I am advised by Revenue that section 118(5G) of the Taxes Consolidation Act 1997 (TCA 1997) provides for the Cycle to Work scheme. This scheme provides an exemption from benefit-in-kind (BIK) where an employer purchases a bicycle and associated safety equipment for an employee.

Under section 118B TCA 1997 an employer and employee may also enter into a salary sacrifice arrangement under which the employee agrees to sacrifice part of his or her salary, in exchange for a bicycle and related safety equipment.

Where a bicycle or safety equipment is purchased under the Cycle to Work scheme or through a salary sacrifice arrangement certain conditions must be met, for example:

- The exemption applies to the first €1,250 of expenditure incurred by the employer in obtaining a bicycle and related safety equipment, or the first €1,500 for pedelecs or ebikes and related safety equipment. Employers may incur costs in excess of these limits, but any such excess will not qualify for the exemption and will be liable to tax. A salary sacrifice arrangement is subject to the same monetary limits.

- The bicycle and related safety equipment must be new and must be purchased by the employer.

- The bicycle and related safety equipment must be used by the employee or director mainly for the whole or part of their journey to or from work.

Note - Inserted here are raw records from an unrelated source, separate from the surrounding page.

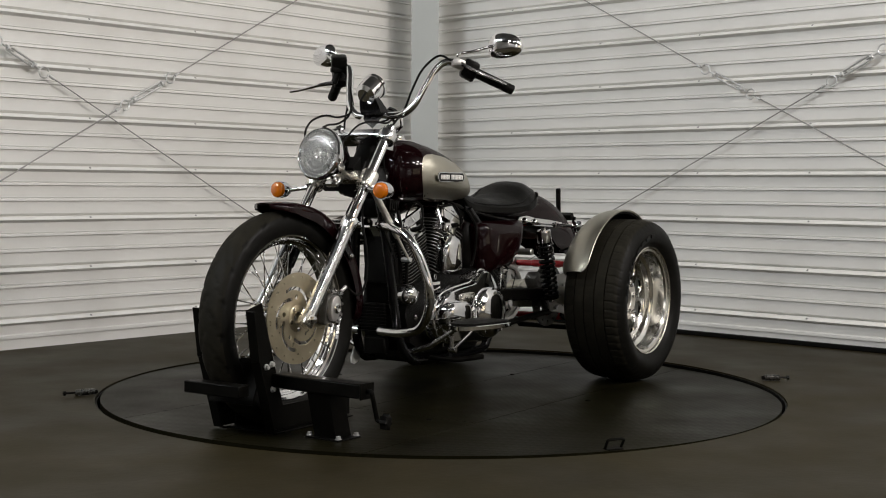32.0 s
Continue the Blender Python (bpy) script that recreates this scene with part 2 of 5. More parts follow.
GREY_INK = material("faded_raised_rubber", (0.012, 0.0117, 0.0105), 0.6, vary=0.3, scale=60)
WHITE_INK = material("white_raised_rubber", (0.30, 0.29, 0.265), 0.6, vary=0.25, scale=60)
PALE_INK = material("pale_metal_lettering", (0.80, 0.79, 0.76), 0.4, 0.1, vary=0.1, scale=80)
MIRROR = material("mirror_glass", (0.90, 0.90, 0.90), 0.015, 1.0, vary=0.01, scale=10, rvary=0.005)
DIAL = material("dial_black", (0.003, 0.003, 0.0034), 0.5, vary=0.1, scale=80, spec=0.1)
FILTER = material("oiled_filter_gauze", (0.115, 0.090, 0.072), 0.7, vary=0.2, scale=60, bump=0.0006, fine=900)
ZINC = material("zinc_plated_steel", (0.66, 0.66, 0.65), 0.38, 0.75, vary=0.12, scale=50)
CABLE_STEEL = material("steel_rope", (0.30, 0.295, 0.285), 0.5, 0.3, vary=0.15, scale=200)
FLUTED = glassy("fluted_lamp_glass", (0.93, 0.93, 0.90), 0.13, 0.94)
fn, fl_ = FLUTED.node_tree.nodes, FLUTED.node_tree.links
at, ridge, relief = fn.new("ShaderNodeTexCoord"), fn.new("ShaderNodeTexWave"), fn.new("ShaderNodeBump")
ridge.bands_direction, ridge.inputs["Scale"].default_value = "Y", 48.0
relief.inputs["Strength"].default_value, relief.inputs["Distance"].default_value = 0.7, 0.0002
fl_.new(at.outputs["Object"], ridge.inputs["Vector"])
fl_.new(ridge.outputs["Fac"], relief.inputs["Height"])
fl_.new(relief.outputs["Normal"], fn["Principled BSDF"].inputs["Normal"])
GLASS = glassy("clear_glass", (0.96, 0.97, 0.97), 0.02)
# ---- the room: two ribbed walls meet in a corner behind the turntable ----
CORNER = Vector((-0.0977, 3.0947, 0))
ALONG_LEFT = Vector((-0.6665, -0.7455, 0)).normalized()
ALONG_RIGHT = Vector((0.7329, -0.6803, 0)).normalized()
ROOM, ROOF, PITCH = 11.0, 4.05, 0.2305


def wall_pose(along, inward):
    """x along the wall from the corner, y into the room, z up."""
    return Matrix.Translation(CORNER) @ Matrix(((along.x, inward.x, 0, 0), (along.y, inward.y, 0, 0), (0, 0, 1, 0), (0, 0, 0, 1)))


LEFT_IN = Vector((0.7455, -0.6665, 0)).normalized()
RIGHT_IN = Vector((-0.6803, -0.7329, 0)).normalized()
LEFT, RIGHT = wall_pose(ALONG_LEFT, LEFT_IN), wall_pose(ALONG_RIGHT, RIGHT_IN)


def rib_profile():
    """One pitch of the sheet, from one rib's foot to the next: height, stand-off."""
    line = [(-0.018, -0.002), (-0.0170, 0.0), (-0.0062, 0.0230), (-0.0050, 0.0235), (0.0085, 0.0110), (0.0095, 0.0090), (0.0100, -0.0190), (0.0105, -0.0200), (0.0230, 0.0), (0.025, 0.0)]
    for c in (0.0905, 0.1615):
        line += [(c - 0.0110, 0.0), (c - 0.0098, 0.0095), (c + 0.0010, 0.0085), (c + 0.0025, -0.0045), (c + 0.0032, -0.0050), (c + 0.0060, 0.0)]
    return line


def ribbed_panel(first, count):
    line = []
    for k in range(count):
        line += [(first + k * PITCH + dz, d) for dz, d in rib_profile()]
    line.append((first + count * PITCH - 0.018, -0.002))
    line = [(max(z, 0.0), d) for z, d in line]
    back = [(line[-1][0], -0.03), (line[0][0], -0.03)]
    ring = line + back
    return loft([[(x, d, z) for z, d in ring] for x in (0.0, ROOM)], caps=True)


FIRST_RIB = 0.126
for name, m, label in (("wall_left", LEFT, "white ribbed steel sheet wall with bracing rods"), ("wall_right", RIGHT, "white ribbed steel sheet wall with dark base strip")):
    wall = tagged(new(name, mesh_of(name, block((ROOM, 0.12, ROOF), pose(ROOM / 2, -0.095, ROOF / 2), 0), PLAIN_WHITE)), label, "wall", kind="structure")
    wall.matrix_world = m
    foot = Geo()
    loft([[(x, d, z) for z, d in ((0.0, 0.0), (0.048, 0.0), (0.049, 0.0085), (0.063, 0.0085), (0.069, 0.0), (0.1080, 0.0), (0.1080, -0.03), (0.0, -0.03))] for x in (0.0, ROOM)], foot)
    part("panel", foot, WHITE_STEEL, wall)
    for k in range(4):
        part("panel", ribbed_panel(FIRST_RIB + k * 4 * PITCH, 4), WHITE_STEEL, wall)
    screw = mesh_of("screw", lathe([(0.0075, 0), (0.0075, 0.001), (0.0045, 0.0015), (0.0045, 0.005), (0, 0.0052)], 8, pose(0, 0, 0, -90, 0, 0)), CABLE_STEEL)
    start = 0.52 if name == "wall_left" else 0.68
    for k in range(8):
        for j in range(5):
            s = part("screw", screw, None, wall)
            s.location = (start + j * 0.610, 0.0135, FIRST_RIB + k * PITCH + 0.001)

strip = thing("baseboard", "black rubber strip along the foot of the wall", "baseboard", kind="structure",
              g=block((ROOM, 0.03, 0.022), pose(ROOM / 2, 0.0155, 0.011), 0.004), mats=RUBBER_SOFT)
strip.matrix_world = RIGHT

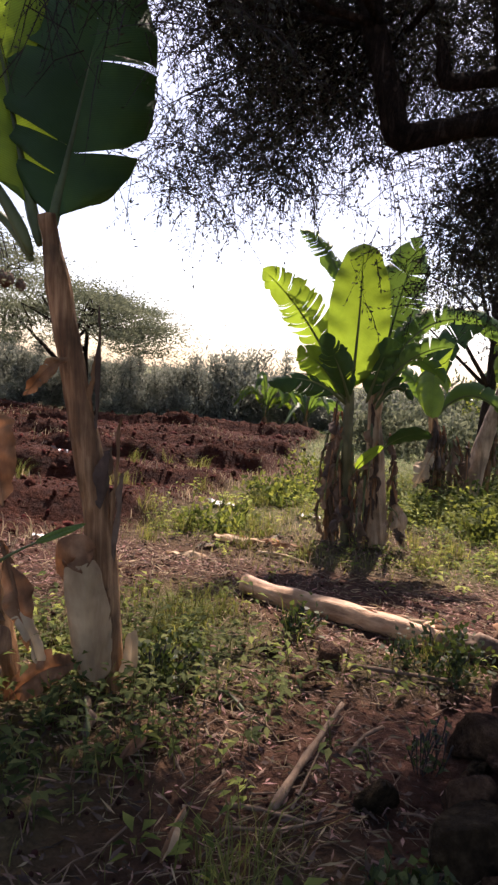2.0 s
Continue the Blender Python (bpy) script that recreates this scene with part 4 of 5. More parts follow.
def plant_three():
    p = thing("banana_plant", (1.9, 4.75, 0.0), "clump of banana stems with bright backlit yellow-green leaves", "banana plant", "banana plants")
    stem(p, [(2.05, 4.75, -0.05), (2.04, 4.75, 0.05), (2.03, 4.75, 0.49), (2.00, 4.75, 0.9), (1.98, 4.75, 1.23)], [0.115, 0.102, 0.08, 0.062, 0.04], STEM_PALE, 61, 8)
    stem(p, [(1.82, 4.72, -0.05), (1.81, 4.72, 0.05), (1.79, 4.75, 0.51), (1.78, 4.75, 1.0), (1.78, 4.75, 1.25)], [0.066, 0.058, 0.046, 0.04, 0.03], STEM_GREEN, 62, 6)
    stem(p, [(1.70, 4.85, -0.05), (1.70, 4.85, 0.59), (1.70, 4.85, 1.1)], [0.055, 0.04, 0.012], STEM, 63, 3)
    Y = 4.75
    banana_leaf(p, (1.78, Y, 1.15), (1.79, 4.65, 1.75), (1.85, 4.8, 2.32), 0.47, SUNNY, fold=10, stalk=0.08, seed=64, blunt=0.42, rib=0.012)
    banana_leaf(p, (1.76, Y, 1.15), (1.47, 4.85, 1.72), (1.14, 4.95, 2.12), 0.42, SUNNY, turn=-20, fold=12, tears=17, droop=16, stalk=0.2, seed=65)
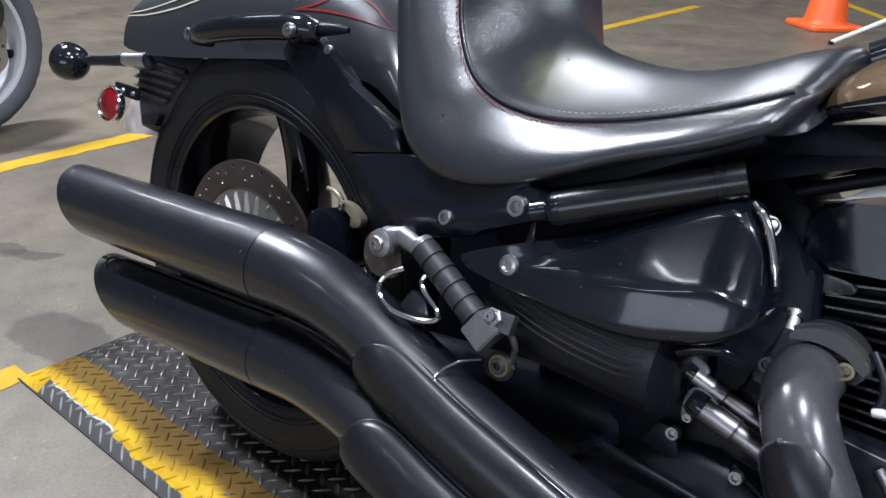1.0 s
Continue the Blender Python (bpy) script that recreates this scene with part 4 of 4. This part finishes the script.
def side_cover_shell():
    xs = [0.398 + 0.258 * (0.5 - 0.5 * math.cos(math.pi * i / 64)) for i in range(65)]
    smooth_top, smooth_low = ([(p.x, p.y) for p in catmull([(x, z, 0) for x, z in t], 4)] for t in (C_TOP, C_LOW))
    bm, rows = bmesh.new(), []
    for x in xs:
        hi, low, depth = curve_value(smooth_top, x), curve_value(smooth_low, x), curve_value(C_DEPTH, x)
        hi = max(hi, low + 0.0003)
        row = [(x, cover_base(x) + 0.02, low)]
        g = min(1.0, max(0.0, (x - 0.440) / 0.075))
        g = g * g * (3 - 2 * g)
        k, c = curve_value(C_CREASE, x), curve_value(C_CREST, x)
        span = c - k
        shape = [(0.0, 0.0), (0.012, 0.45), (0.03, 0.76), (0.06, 0.94), (0.10, 1.0), (0.17, 0.995), (0.26, 0.97), (k - 0.05, 0.93), (k - 0.015, 0.90), (k + 0.015, 0.85), (k + 0.05, 0.775),
                 (k + 0.30 * span, 0.665), (k + 0.55 * span, 0.555), (k + 0.78 * span, 0.475), (c - 0.03, 0.43), (c, 0.375), (c + 0.2 * (1 - c), 0.29), (c + 0.5 * (1 - c), 0.06), (1.0, -0.40)]
        for p in catmull([(v, d, 0) for v, d in shape], 4):
            v, d = min(1.0, max(0.0, p.x)), p.y
            flat = min(1.0, 1.9 * max(0.0, 1 - abs(2 * v - 1) ** 4) ** 0.5)
            out = g * d + (1 - g) * flat
            row.append((x, cover_base(x) + 0.02 * g * max(0.0, v - 0.4) - depth * out, low + (hi - low) * v))
        rows.append(row + [(x, cover_base(x) + 0.04, hi)])
    skin(bm, rows, closed=False)
    bmesh.ops.remove_doubles(bm, verts=bm.verts, dist=0.0002)
    return bm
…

- An employee or director can only avail of the Cycle to Work scheme once in any 4-year period. A salary sacrifice arrangement is subject to the same time limits and any salary sacrifice arrangement entered into must be completed within a 12-month period.

There are no legislative provisions specifying where a bicycle or safety equipment may be purchased. Employers may therefore choose to allow employees to select a bicycle and safety equipment from the retailer of their choice, or may alternatively offer more limited options, for example, allowing employees to choose their bicycle and safety equipment from a specific range or a single retailer only.

I am advised by Revenue that it understands that the voucher system that the Deputy refers to relates to arrangements whereby employers may decide to engage the services of a third party to facilitate the operation of the cycle to work scheme. As such arrangements are at the discretion of the employer they are a matter for the employers concerned.

The scheme is designed to be administratively simple in order to encourage employers to participate. Any restriction on the employers' discretion could involve additional administrative procedures for either or both Revenue and employers. As this runs counter to the administrative simplicity of the existing provisions, it would not be appropriate to alter the existing scheme.

Further guidance regarding the and can be found on Revenue’s website.

Furthermore, I understand that as part of the 2021 Spending Review, the Department of Transport is currently examining the Cycle-to-Work Scheme.  The primary focus of the analysis will be the rationale and efficiency of the scheme.  The delivery and operation of the scheme will be considered in this context, however, the role of third-party providers will not be the focus of this work.